Борьба за истребитель
Другая малоизвестная подробность заключается в соотношении боевых самолётов в советской группировке. Штерн в докладе отмечает, что к моменту его вступления в должность оно было «неправильное»: слишком много бомбардировщиков, и слишком мало истребителей.
Советская манера формулировать мысль была, как мы знаем, довольно энергичная, даже милитаризированная; достаточно вспомнить известный фразеологизм «битва за урожай». Ну, так на Халхин-Голе развернулась «борьба за истребитель». Правда, в докладе Штерн говорит, что придумал это название не сам, а услышал тут же на конференции от других товарищей.

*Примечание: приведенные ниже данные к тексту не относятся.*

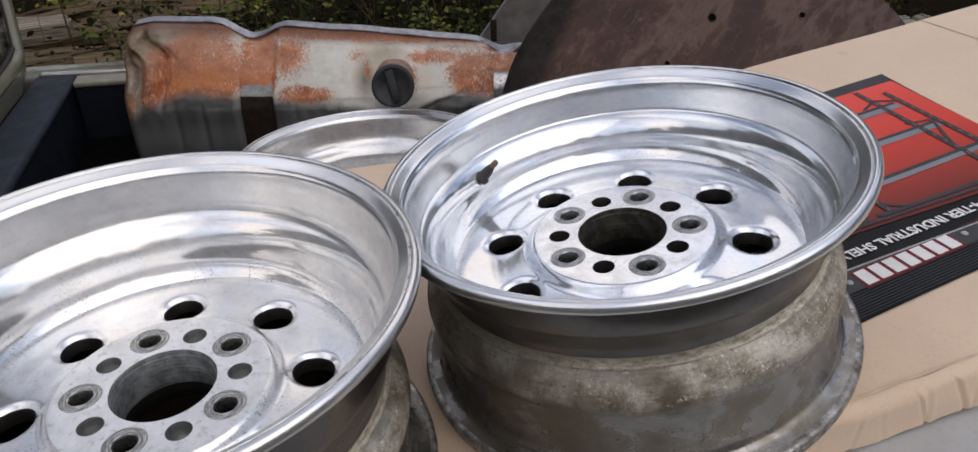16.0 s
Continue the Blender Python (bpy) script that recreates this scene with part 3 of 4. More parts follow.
def perforated(points, faces, holes, snap):
    """Takes faces out where round holes are; pulls the rims onto true circles. holes: (x, y, radius). points: n x 2."""
    p = points.copy()
    cen = p[faces].mean(axis=1)
    keep = np.ones(len(faces), bool)
    for x, y, r in holes:
        keep &= np.hypot(cen[:, 0] - x, cen[:, 1] - y) > r
    cut, faces = faces[~keep], faces[keep]
    used = np.zeros(len(p), bool)
    used[faces.ravel()] = True
    gone = np.zeros(len(p), bool)
    gone[cut.ravel()] = True
    rims = []
    for x, y, r in holes:
        d = np.hypot(p[:, 0] - x, p[:, 1] - y)
        near = used & gone & (d < r + snap)
        k = r / np.maximum(d[near], 1e-6)
        p[near] = np.stack([x + (p[near, 0] - x) * k, y + (p[near, 1] - y) * k], -1)
        rims.append(np.flatnonzero(near))
    return p, faces, rims


# ---- wheels ----
VENT_R, VENT_HOLE, LUG_R, LUG_SMALL_R = 0.1129, 0.0172, 0.0603, 0.0573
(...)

Означала эта «борьба», не в последнюю очередь, сгребание со всего Союза боеспособных «ишаков». Разумеется, с одобрения высших эшелонов управления.
Мы шли на то, чтобы получить как можно больше истребителей, просили Москву и Наркома и нам стали отпускать большое количество истребителей…
Но не только.
Принимались все меры к получению личного состава [т.е. как минимум лётчиков]
Штерн говорит, что усилению авиации вообще было уделено особое внимание. Почему?
Здесь все удивлялись почему командующий сидит больше над тем, чтобы обеспечить больше всего истребителями и над тем, чтобы обеспечить работу этих истребителей – материальные части запасным и личным составом и пр. Товарищи истребительная авиация играет особую роль в нынешней войне, ибо она определяет кто превосходит в воздухе…, а это превосходство является совершенно очевидным физическим и моральным элементом войны. В этом наши люди убедились на многочисленных операциях в Испании, Китае и здесь.
Видимо, взгляды на воздушную войну у командарма Штерна и замкома ВВС РККА Смушкевича разнились. В другом месте доклада есть такие слова:
…т. СМУШКЕВИЧ… сначала приводил доктрину, что авиация сама по себе…
Мы уже и так знаем, что Читинская фронтовая группа под командованием Штерна многое сделала для налаживания снабжения и пополнения наших войск на Халхин-Голе. Ну, оказывается, и в вопросе авиационных сил поучаствовала.